--- DATA SHOWN ---
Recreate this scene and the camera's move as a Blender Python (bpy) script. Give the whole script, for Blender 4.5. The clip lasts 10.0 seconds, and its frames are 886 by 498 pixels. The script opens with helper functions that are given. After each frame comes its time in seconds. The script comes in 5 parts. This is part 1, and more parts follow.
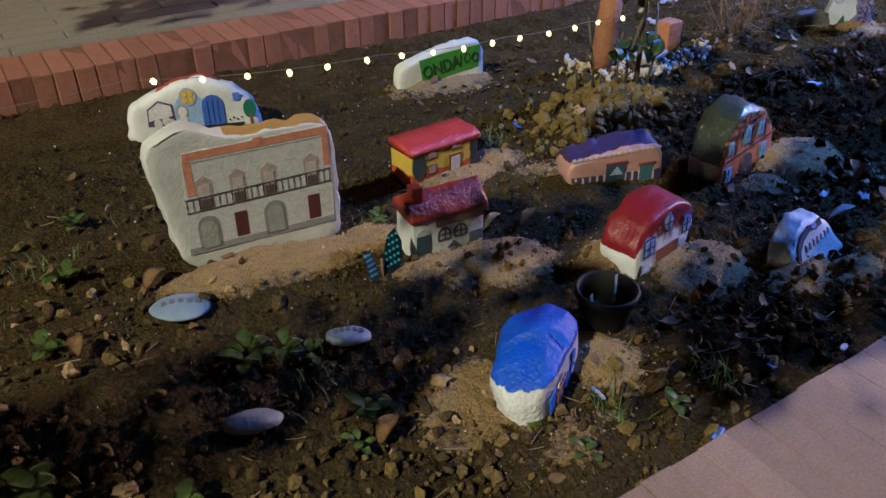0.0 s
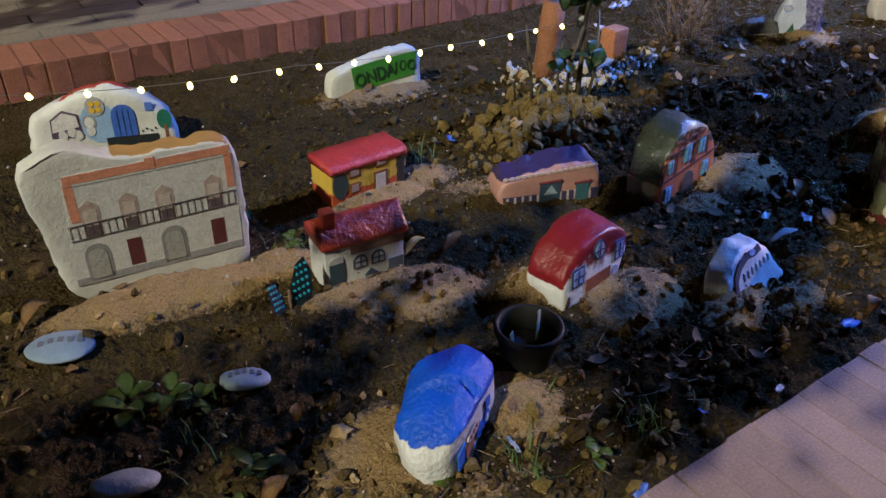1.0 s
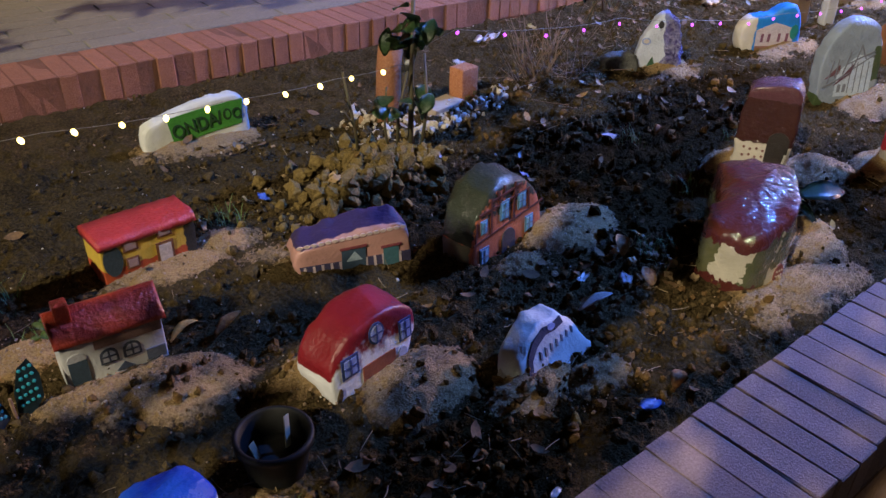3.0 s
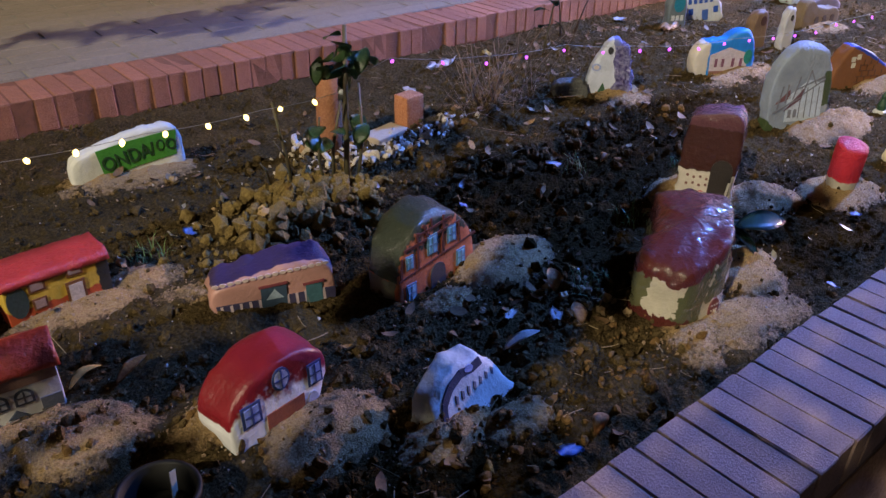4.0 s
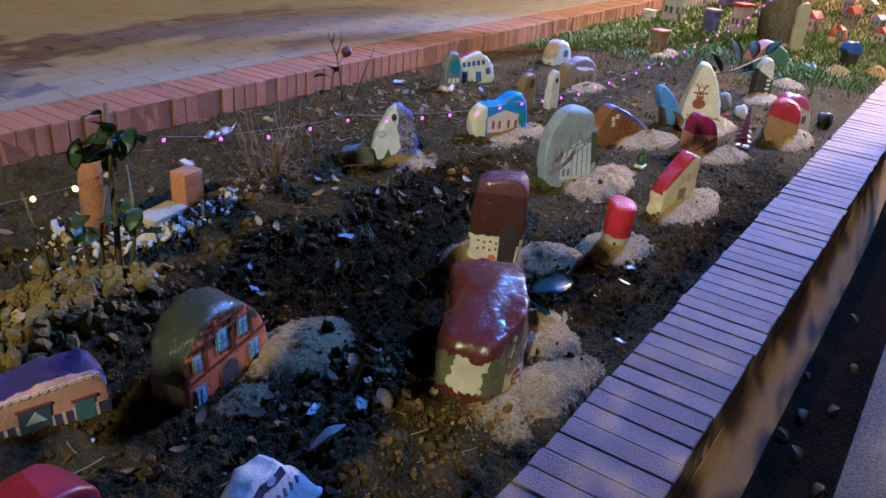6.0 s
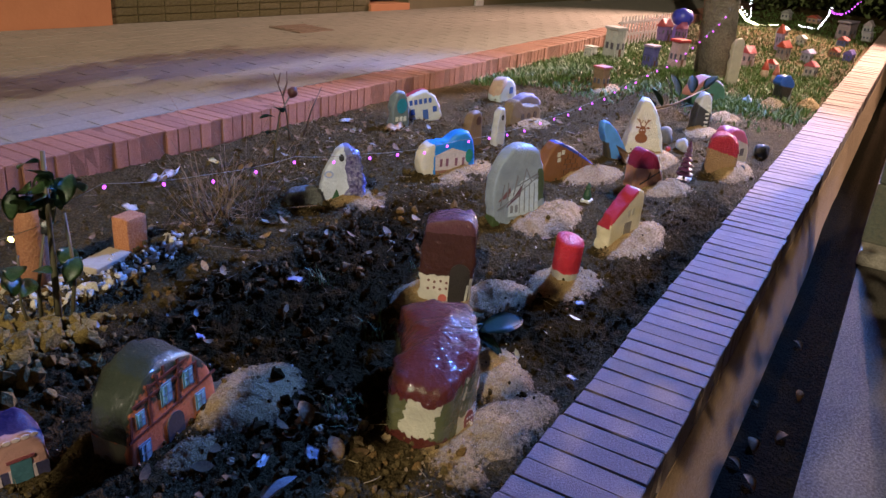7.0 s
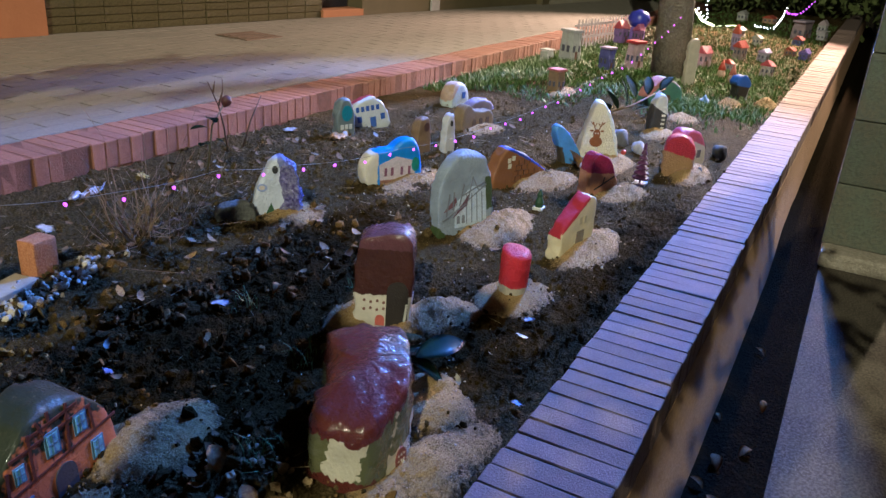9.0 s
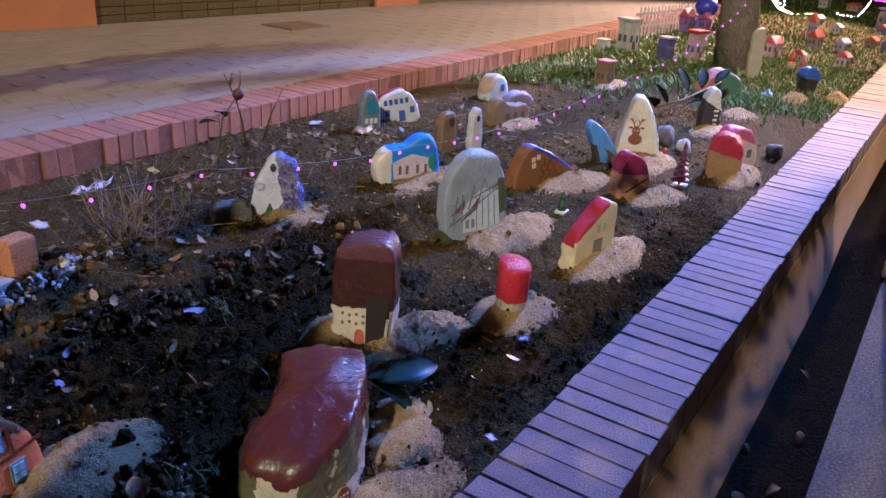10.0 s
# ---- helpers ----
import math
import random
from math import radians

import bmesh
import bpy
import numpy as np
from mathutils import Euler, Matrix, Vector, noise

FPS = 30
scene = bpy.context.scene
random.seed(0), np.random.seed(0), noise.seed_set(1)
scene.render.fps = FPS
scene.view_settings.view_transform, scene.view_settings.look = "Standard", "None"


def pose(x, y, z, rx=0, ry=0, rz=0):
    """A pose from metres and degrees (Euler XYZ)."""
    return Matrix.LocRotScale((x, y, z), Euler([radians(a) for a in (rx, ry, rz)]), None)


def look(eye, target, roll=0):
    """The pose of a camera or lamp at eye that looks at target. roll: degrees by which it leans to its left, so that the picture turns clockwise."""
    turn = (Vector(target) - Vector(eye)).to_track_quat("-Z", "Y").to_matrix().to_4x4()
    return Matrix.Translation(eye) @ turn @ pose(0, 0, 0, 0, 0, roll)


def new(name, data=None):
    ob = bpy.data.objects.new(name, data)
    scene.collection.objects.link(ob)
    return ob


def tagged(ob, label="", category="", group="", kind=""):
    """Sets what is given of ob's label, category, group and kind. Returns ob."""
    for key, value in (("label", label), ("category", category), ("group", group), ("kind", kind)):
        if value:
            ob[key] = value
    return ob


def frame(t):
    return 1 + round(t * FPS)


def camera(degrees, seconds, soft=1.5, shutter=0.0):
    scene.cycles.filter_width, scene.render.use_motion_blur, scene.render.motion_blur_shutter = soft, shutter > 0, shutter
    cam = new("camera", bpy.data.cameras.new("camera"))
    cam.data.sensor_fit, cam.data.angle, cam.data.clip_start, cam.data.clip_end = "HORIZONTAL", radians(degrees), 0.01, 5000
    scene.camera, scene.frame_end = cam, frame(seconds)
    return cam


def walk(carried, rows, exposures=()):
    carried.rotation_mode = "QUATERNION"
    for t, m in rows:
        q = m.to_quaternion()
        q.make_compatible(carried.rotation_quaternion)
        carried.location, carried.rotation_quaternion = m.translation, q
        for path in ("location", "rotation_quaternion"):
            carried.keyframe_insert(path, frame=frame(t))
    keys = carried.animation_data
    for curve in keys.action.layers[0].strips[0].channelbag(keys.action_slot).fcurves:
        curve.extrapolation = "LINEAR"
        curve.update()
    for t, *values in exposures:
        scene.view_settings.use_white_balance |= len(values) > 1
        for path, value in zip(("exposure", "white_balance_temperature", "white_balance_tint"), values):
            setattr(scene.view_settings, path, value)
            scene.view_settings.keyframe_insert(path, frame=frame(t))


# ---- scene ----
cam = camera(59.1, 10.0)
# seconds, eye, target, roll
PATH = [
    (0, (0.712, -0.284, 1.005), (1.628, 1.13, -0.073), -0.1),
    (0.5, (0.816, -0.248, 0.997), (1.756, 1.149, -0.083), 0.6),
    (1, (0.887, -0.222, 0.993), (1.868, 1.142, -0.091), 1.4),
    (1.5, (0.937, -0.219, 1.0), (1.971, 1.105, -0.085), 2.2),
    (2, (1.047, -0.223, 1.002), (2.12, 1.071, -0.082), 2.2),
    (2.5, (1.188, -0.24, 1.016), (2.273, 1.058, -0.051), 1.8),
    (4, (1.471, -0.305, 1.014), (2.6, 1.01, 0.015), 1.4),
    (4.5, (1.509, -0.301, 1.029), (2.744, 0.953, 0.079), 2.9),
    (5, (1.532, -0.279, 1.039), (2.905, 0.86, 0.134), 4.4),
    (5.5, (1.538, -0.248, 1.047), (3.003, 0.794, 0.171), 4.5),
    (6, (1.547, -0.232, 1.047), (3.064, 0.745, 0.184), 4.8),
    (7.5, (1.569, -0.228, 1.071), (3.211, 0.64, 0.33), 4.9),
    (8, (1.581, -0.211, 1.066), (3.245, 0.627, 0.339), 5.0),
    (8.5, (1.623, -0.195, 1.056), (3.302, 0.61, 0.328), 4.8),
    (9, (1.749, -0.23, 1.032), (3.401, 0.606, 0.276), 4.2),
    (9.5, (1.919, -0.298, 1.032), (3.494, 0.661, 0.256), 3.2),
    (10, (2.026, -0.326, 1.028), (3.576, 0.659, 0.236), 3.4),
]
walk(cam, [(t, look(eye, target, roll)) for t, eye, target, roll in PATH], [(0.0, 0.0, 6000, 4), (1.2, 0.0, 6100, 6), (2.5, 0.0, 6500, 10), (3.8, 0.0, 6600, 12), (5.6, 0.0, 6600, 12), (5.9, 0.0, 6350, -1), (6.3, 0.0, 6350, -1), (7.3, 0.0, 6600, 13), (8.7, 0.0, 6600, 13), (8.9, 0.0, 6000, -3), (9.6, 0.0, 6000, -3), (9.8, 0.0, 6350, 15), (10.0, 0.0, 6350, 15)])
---
**STATED GOAL**
Reproduce the listing exactly. Leave its pictures out.

**RESULT FOR THIS TASK**
Recreate this scene and the camera's move as a Blender Python (bpy) script. Give the whole script, for Blender 4.5. The clip lasts 10.0 seconds, and its frames are 886 by 498 pixels. The script opens with helper functions that are given. After each frame comes its time in seconds. The script comes in 5 parts. This is part 1, and more parts follow.
0.0 s
1.0 s
3.0 s
4.0 s
6.0 s
7.0 s
9.0 s
10.0 s
# ---- helpers ----
import math
import random
from math import radians

import bmesh
import bpy
import numpy as np
from mathutils import Euler, Matrix, Vector, noise

FPS = 30
scene = bpy.context.scene
random.seed(0), np.random.seed(0), noise.seed_set(1)
scene.render.fps = FPS
scene.view_settings.view_transform, scene.view_settings.look = "Standard", "None"


def pose(x, y, z, rx=0, ry=0, rz=0):
    """A pose from metres and degrees (Euler XYZ)."""
    return Matrix.LocRotScale((x, y, z), Euler([radians(a) for a in (rx, ry, rz)]), None)


def look(eye, target, roll=0):
    """The pose of a camera or lamp at eye that looks at target. roll: degrees by which it leans to its left, so that the picture turns clockwise."""
    turn = (Vector(target) - Vector(eye)).to_track_quat("-Z", "Y").to_matrix().to_4x4()
    return Matrix.Translation(eye) @ turn @ pose(0, 0, 0, 0, 0, roll)


def new(name, data=None):
    ob = bpy.data.objects.new(name, data)
    scene.collection.objects.link(ob)
    return ob


def tagged(ob, label="", category="", group="", kind=""):
    """Sets what is given of ob's label, category, group and kind. Returns ob."""
    for key, value in (("label", label), ("category", category), ("group", group), ("kind", kind)):
        if value:
            ob[key] = value
    return ob


def frame(t):
    return 1 + round(t * FPS)


def camera(degrees, seconds, soft=1.5, shutter=0.0):
    scene.cycles.filter_width, scene.render.use_motion_blur, scene.render.motion_blur_shutter = soft, shutter > 0, shutter
    cam = new("camera", bpy.data.cameras.new("camera"))
    cam.data.sensor_fit, cam.data.angle, cam.data.clip_start, cam.data.clip_end = "HORIZONTAL", radians(degrees), 0.01, 5000
    scene.camera, scene.frame_end = cam, frame(seconds)
    return cam


def walk(carried, rows, exposures=()):
    carried.rotation_mode = "QUATERNION"
    for t, m in rows:
        q = m.to_quaternion()
        q.make_compatible(carried.rotation_quaternion)
        carried.location, carried.rotation_quaternion = m.translation, q
        for path in ("location", "rotation_quaternion"):
            carried.keyframe_insert(path, frame=frame(t))
    keys = carried.animation_data
    for curve in keys.action.layers[0].strips[0].channelbag(keys.action_slot).fcurves:
        curve.extrapolation = "LINEAR"
        curve.update()
    for t, *values in exposures:
        scene.view_settings.use_white_balance |= len(values) > 1
        for path, value in zip(("exposure", "white_balance_temperature", "white_balance_tint"), values):
            setattr(scene.view_settings, path, value)
            scene.view_settings.keyframe_insert(path, frame=frame(t))


# ---- scene ----
cam = camera(59.1, 10.0)
# seconds, eye, target, roll
PATH = [
    (0, (0.712, -0.284, 1.005), (1.628, 1.13, -0.073), -0.1),
    (0.5, (0.816, -0.248, 0.997), (1.756, 1.149, -0.083), 0.6),
    (1, (0.887, -0.222, 0.993), (1.868, 1.142, -0.091), 1.4),
    (1.5, (0.937, -0.219, 1.0), (1.971, 1.105, -0.085), 2.2),
    (2, (1.047, -0.223, 1.002), (2.12, 1.071, -0.082), 2.2),
    (2.5, (1.188, -0.24, 1.016), (2.273, 1.058, -0.051), 1.8),
    (4, (1.471, -0.305, 1.014), (2.6, 1.01, 0.015), 1.4),
    (4.5, (1.509, -0.301, 1.029), (2.744, 0.953, 0.079), 2.9),
    (5, (1.532, -0.279, 1.039), (2.905, 0.86, 0.134), 4.4),
    (5.5, (1.538, -0.248, 1.047), (3.003, 0.794, 0.171), 4.5),
    (6, (1.547, -0.232, 1.047), (3.064, 0.745, 0.184), 4.8),
    (7.5, (1.569, -0.228, 1.071), (3.211, 0.64, 0.33), 4.9),
    (8, (1.581, -0.211, 1.066), (3.245, 0.627, 0.339), 5.0),
    (8.5, (1.623, -0.195, 1.056), (3.302, 0.61, 0.328), 4.8),
    (9, (1.749, -0.23, 1.032), (3.401, 0.606, 0.276), 4.2),
    (9.5, (1.919, -0.298, 1.032), (3.494, 0.661, 0.256), 3.2),
    (10, (2.026, -0.326, 1.028), (3.576, 0.659, 0.236), 3.4),
]
walk(cam, [(t, look(eye, target, roll)) for t, eye, target, roll in PATH], [(0.0, 0.0, 6000, 4), (1.2, 0.0, 6100, 6), (2.5, 0.0, 6500, 10), (3.8, 0.0, 6600, 12), (5.6, 0.0, 6600, 12), (5.9, 0.0, 6350, -1), (6.3, 0.0, 6350, -1), (7.3, 0.0, 6600, 13), (8.7, 0.0, 6600, 13), (8.9, 0.0, 6000, -3), (9.6, 0.0, 6000, -3), (9.8, 0.0, 6350, 15), (10.0, 0.0, 6350, 15)])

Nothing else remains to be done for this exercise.